Had some issues with a trim pot and would like some input.

[guitchess]

I recently built a guitar effects pedal.  On this occasion, I wanted to try my hand at making a pcb instead of using perf board.  I also decided to forego bread boarding the circuit as it has been built by many people since it is a very popular design.  After completing the build, it would not work.  After much troubleshooting and internet research, I found that the issue was that the trim pot was letting full voltage get to the jfet.  It read 8.4 volts on all three pins.  Of course, I removed the pot and it tested fine.  I ended up getting the effect to work by installing the pot as a voltage divider.  Pin 1 to ground. Pin 2 to the Drain of the FET.  Pin 3 to voltage.

Am I misunderstanding how the pot is connected in the schematic? Is there something else I doing wrong and using a voltage divider is just creating a work around?

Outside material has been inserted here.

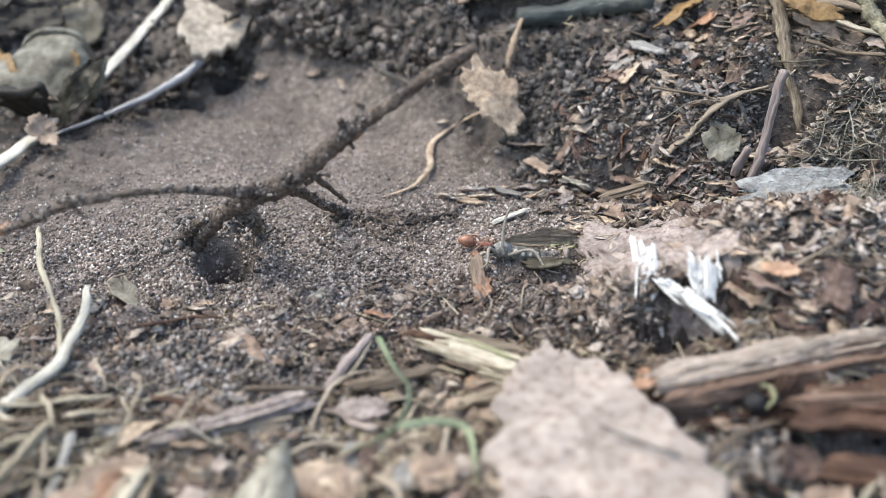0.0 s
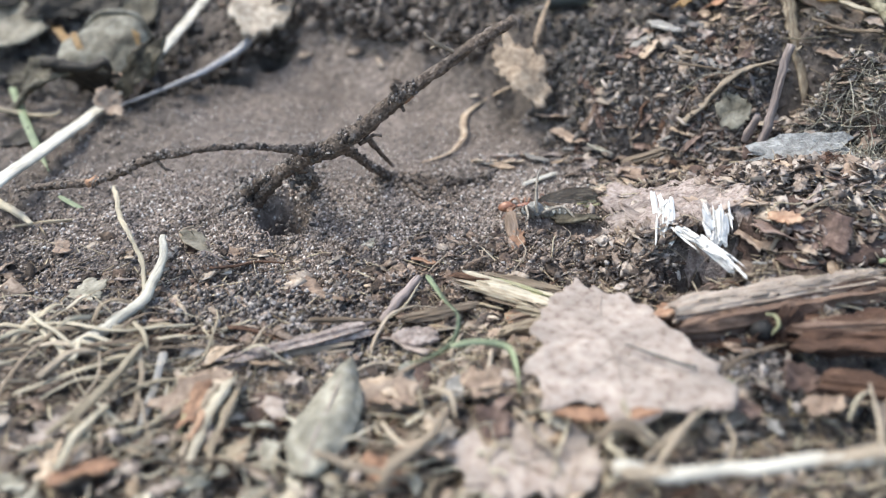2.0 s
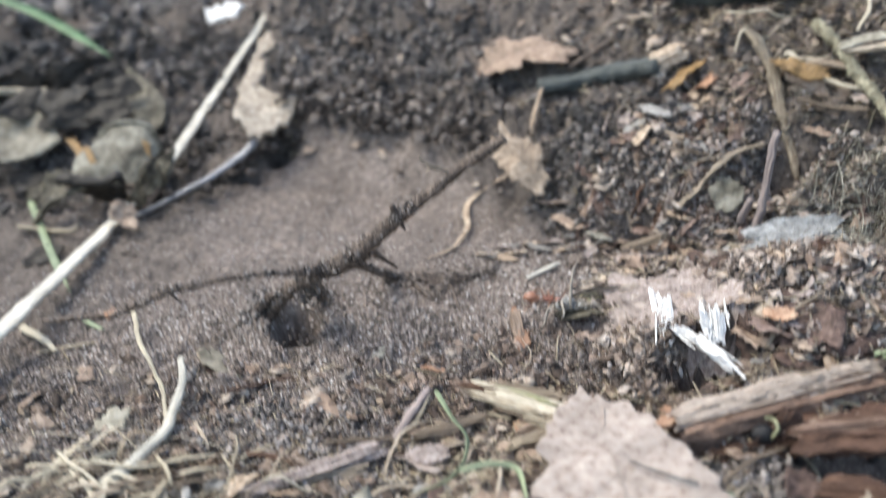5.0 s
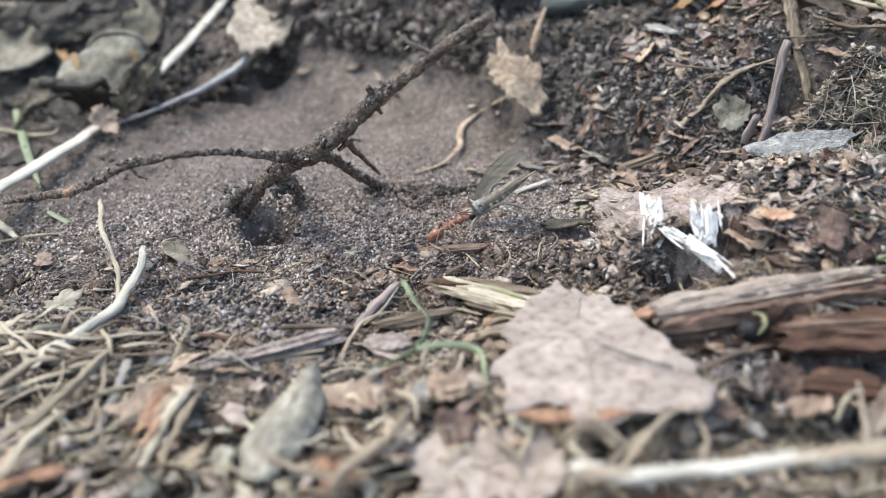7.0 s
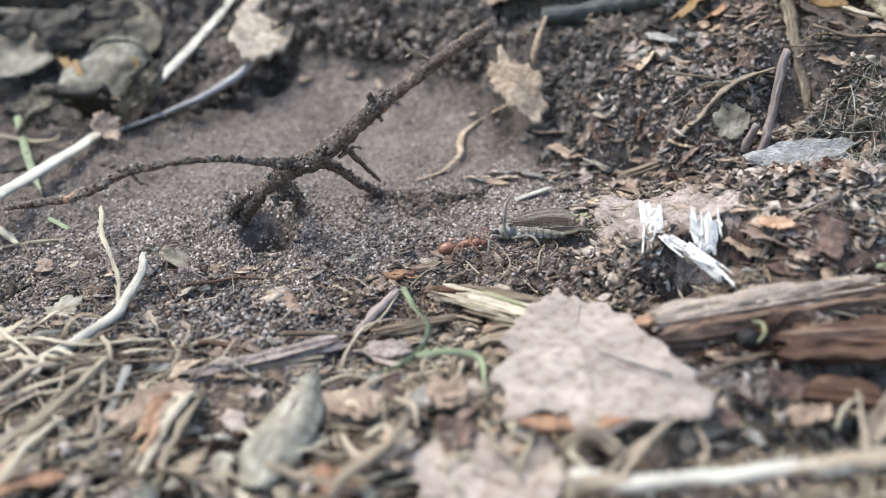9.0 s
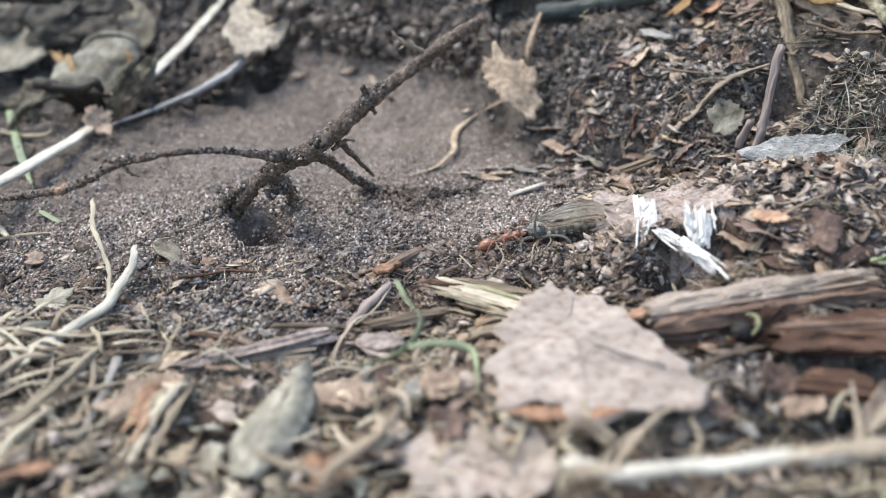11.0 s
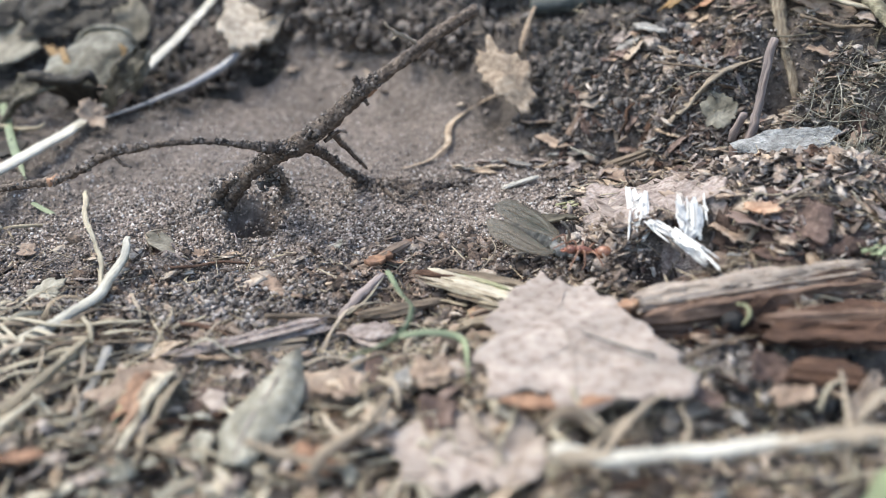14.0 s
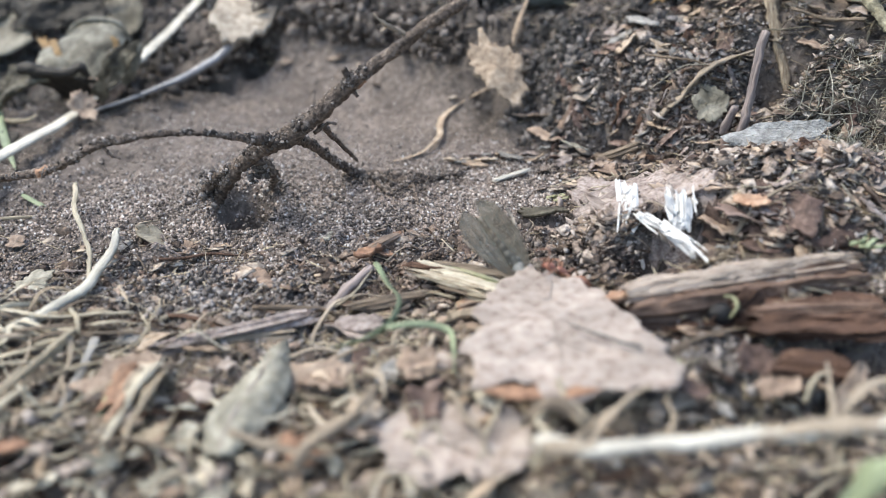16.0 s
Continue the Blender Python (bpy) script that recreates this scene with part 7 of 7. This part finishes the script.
# ---- what moves ----
def motions():
    walk(ANT, [(t, pose(x * MM, y * MM, z * MM, rx, ry, rz)) for t, x, y, z, rx, ry, rz in [
        (0.0, 5.07, 132.40, -0.42, 0.0, 17.2, 0.0),
        (3.5, 6.89, 128.80, 0.39, 0.0, -7.1, 0.0),
        (4.0, 4.79, 133.80, -0.29, 0.0, 10.0, 0.0),
        (4.5, 4.64, 129.70, -0.49, 0.0, 10.2, 0.0),
        (5.2, 10.98, 131.80, 0.15, 0.0, 14.4, 0.0),
        (7.3, -3.65, 121.30, 1.76, 0.0, -35.2, 0.0),
        (7.5, -2.48, 123.30, 1.53, 0.0, -21.8, 0.0),
        (7.7, -1.39, 126.20, 1.19, 0.0, -4.2, 0.0),
        (8.0, -1.20, 123.20, 0.19, 0.0, -5.8, 0.0),
        (8.5, -0.56, 118.80, 0.76, 0.0, -16.9, 0.0),
        (9.0, -1.17, 120.80, 0.19, 0.0, -12.3, 0.0),
        (9.2, -0.83, 120.10, 0.34, 0.0, -12.0, 0.0),
        (11.3, 10.66, 118.90, 1.43, 0.0, -21.4, 0.0),
        (11.5, 13.85, 119.50, 1.64, 0.0, -11.3, 0.0),
        (12.0, 14.48, 121.00, 0.65, 0.0, 0.9, 0.0),
        (12.1, 16.39, 124.76, 1.11, 0.0, 2.5, -12.5),
        (12.3, 17.50, 126.73, 1.40, 0.0, -0.0, -40.6),
        (12.5, 19.91, 125.91, 1.84, 0.0, -3.4, -94.6),
        (12.6, 21.03, 123.62, 2.36, 0.0, 1.3, -110.6),
        (12.7, 21.07, 120.49, 3.17, 0.0, 5.0, -144.5),
        (13.0, 19.66, 114.00, 3.54, 0.0, 14.0, 180.0),
        (13.5, 18.59, 109.20, 2.84, 0.0, 13.2, 180.0),
        (14.0, 19.69, 107.40, 3.49, 0.0, -6.0, 180.0),
        (14.5, 17.27, 105.90, 3.85, 0.0, -24.0, 180.0),
        (15.0, 16.92, 105.00, 3.49, 0.0, -22.3, 180.0),
        (15.1, 16.84, 104.10, 3.36, 0.0, -31.3, 180.0),
        (15.2, 17.15, 104.70, 3.31, 0.0, -31.2, 180.0),
        (15.3, 17.24, 104.40, 3.32, 0.0, -35.8, 180.0),
        (15.4, 15.83, 102.20, 3.85, 0.0, -45.0, 180.0),
        (15.5, 16.07, 99.60, 3.40, 0.0, -16.3, 180.0),
        (15.6, 18.05, 98.50, 4.71, 0.0, -35.3, 180.0),
        (15.7, 17.14, 97.90, 4.32, 0.0, -31.5, 180.0),
        (15.8, 17.27, 98.20, 4.88, 0.0, -32.4, 180.0),
        (16.0, 16.77, 96.90, 4.15, 0.0, -30.2, 180.0),
    ]])
    walk(FLY, [(t, pose(x * MM, y * MM, z * MM, rx, ry, rz)) for t, x, y, z, rx, ry, rz in [
        (0.0, 8.80, 128.20, 2.50, 40.4, -9.9, -172.9),
        (3.5, 9.40, 127.10, 2.40, 50.7, -15.7, -158.5),
        (4.0, 9.90, 128.40, 2.50, 40.3, -12.2, -173.1),
        (4.5, 9.10, 127.20, 2.40, 49.1, -25.6, -157.1),
        (5.2, 15.10, 126.60, 3.30, 40.0, -19.7, -159.0),
        (7.3, 0.80, 128.40, 3.80, -22.3, 35.0, -172.7),
        (7.5, 3.70, 126.00, 4.70, -19.5, 12.9, -174.5),
        (7.6, 6.30, 124.30, 3.90, 4.0, -4.7, 180.0),
        (8.0, 5.60, 122.10, 3.30, 30.0, -6.0, 174.3),
        (8.5, 6.10, 122.80, 2.70, 24.0, 7.1, 180.0),
        (8.6, 5.90, 123.60, 3.10, 14.0, 30.6, 180.0),
        (8.7, 5.90, 124.60, 2.80, 14.0, 30.8, 180.0),
        (8.8, 6.70, 123.20, 3.00, 20.0, 11.2, 180.0),
        (9.0, 6.10, 123.50, 2.80, 14.0, -1.5, 180.0),
        (9.2, 6.20, 123.30, 2.80, 14.0, -0.5, 180.0),
        (11.3, 14.90, 119.00, 3.90, -19.0, 6.7, -170.4),
        (11.5, 18.80, 117.50, 4.80, -47.8, 37.5, -171.5),
        (12.0, 19.20, 116.40, 4.80, -48.2, 39.6, -170.8),
        (12.2, 19.50, 116.60, 5.40, -42.6, 36.4, 144.5),
        (12.4, 20.30, 116.60, 5.80, -7.2, 28.7, 84.3),
        (12.5, 19.90, 116.70, 5.70, 13.5, 14.7, 51.9),
        (12.6, 20.00, 117.30, 5.10, 41.4, 9.8, 11.8),
        (12.8, 17.10, 117.70, 4.00, 64.5, 8.7, 0.0),
        (13.0, 15.10, 112.00, 3.70, 53.4, 6.0, 0.0),
        (13.5, 14.40, 107.10, 3.90, 51.6, 13.7, -24.0),
        (14.0, 15.80, 110.00, 4.10, 51.9, 18.2, -23.5),
        (14.5, 12.20, 112.90, 3.40, 51.5, 23.9, -27.8),
        (15.0, 11.60, 113.00, 3.20, 51.0, 23.9, -30.5),
        (15.1, 13.10, 109.40, 4.20, 52.2, 42.6, -35.1),
        (15.2, 14.00, 109.50, 4.70, 51.9, 37.2, -32.8),
        (15.3, 14.30, 112.20, 4.00, 51.4, 54.7, -45.7),
        (15.4, 13.40, 112.50, 3.60, 48.6, 59.8, -56.0),
        (15.5, 11.90, 105.00, 3.40, 52.1, 24.6, -25.2),
        (15.6, 12.70, 108.20, 4.00, 54.3, 53.2, -36.0),
        (15.7, 11.90, 108.00, 3.90, 54.1, 45.1, -29.7),
        (15.8, 12.10, 107.00, 3.90, 54.1, 42.9, -28.1),
        (16.0, 11.50, 98.60, 5.30, 55.3, 46.1, -26.3),
    ]])
    walk(SLIVER, [(t, pose(x * MM, y * MM, z * MM, rx, ry, rz)) for t, x, y, z, rx, ry, rz in [
        (0.0, 4.90, 123.10, 1.55, 0.0, -9.4, 94.4),
        (5.2, 4.90, 123.10, 1.55, 0.0, -9.4, 94.4),
        (7.3, -2.50, 118.80, 0.55, 0.0, -3.5, -5.6),
        (7.9, -2.85, 119.30, 0.65, 0.0, -5.5, -4.7),
        (8.0, -3.80, 119.70, 1.30, 0.0, 12.7, -18.4),
        (8.1, -3.20, 120.55, 2.00, 0.0, 25.1, -81.7),
        (8.2, -3.45, 117.55, 2.15, 0.0, 34.3, -46.9),
        (8.3, -4.85, 118.45, 1.70, 0.0, 25.8, -39.6),
        (8.4, -5.50, 117.90, 1.90, 0.0, 17.8, -45.0),
        (8.5, -6.40, 118.15, 1.65, 0.0, 16.0, -23.6),
        (8.7, -5.65, 113.35, 1.15, 0.0, 2.3, 16.5),
        (9.0, -6.75, 114.75, 0.75, 0.0, -0.7, 20.9),
        (9.2, -6.65, 114.05, 1.00, 0.0, -0.0, 24.0),
        (11.3, -9.35, 114.55, 1.55, 0.0, 4.7, 58.6),
        (16.0, -9.35, 114.55, 1.55, 0.0, 4.7, 58.6),
    ]])
    # wings fold over the back once the fly is turned round
    for s, wing in FLY_WINGS:
        spread, folded = wing_pose(s, 40, -7), wing_pose(s, 15, 1, 1.0 + 0.1 * s)
        half = wing_pose(s, 22, 2, 0.9 + 0.1 * s)
        walk(wing, [(0.0, spread), (9.2, spread), (11.3, half), (12.2, half), (12.7, folded), (16.0, folded)])
    # legs step while the ant pulls
    for n, leg in enumerate(ANT_LEGS):
        rows = []
        for k in range(65):
            t = k * 0.25
            swing = 14 * math.sin(2 * math.pi * t / 1.5 + (n % 2) * math.pi + n)
            rows.append((t, Matrix.Translation(leg.location) @ pose(0, 0, 0, 0, 0, swing)))
        walk(leg, rows)


motions()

I have attached images of the original, my schematic, and my layout.   Any and all input/advice/tips are appreciated. 

Thanks.

[digsys]

Fig2: I assume you mean R7 / Q5. Normally off, D will be at Vcc (8.4V), which is why you see Vcc on all 3 pins.
I can't work out how they expect to drive Q5 in the linear region though, without any other biasing and being AC coupled?
I'm sure you'll get better response when drunken NY members sober up :-)

[ttp]

Double check FET pinouts, I suspect you may have them wrong way around or FET is faulty. I would expect gate to be at 0V for a start, can't understand how are you getting 8.4V gate voltage in original circuit. Looking at DC circuit I would expect gate at 0V, some drain/source current causing voltage across R11 (approx. 0.4V to 0.8V) so the gate is negative relative to source.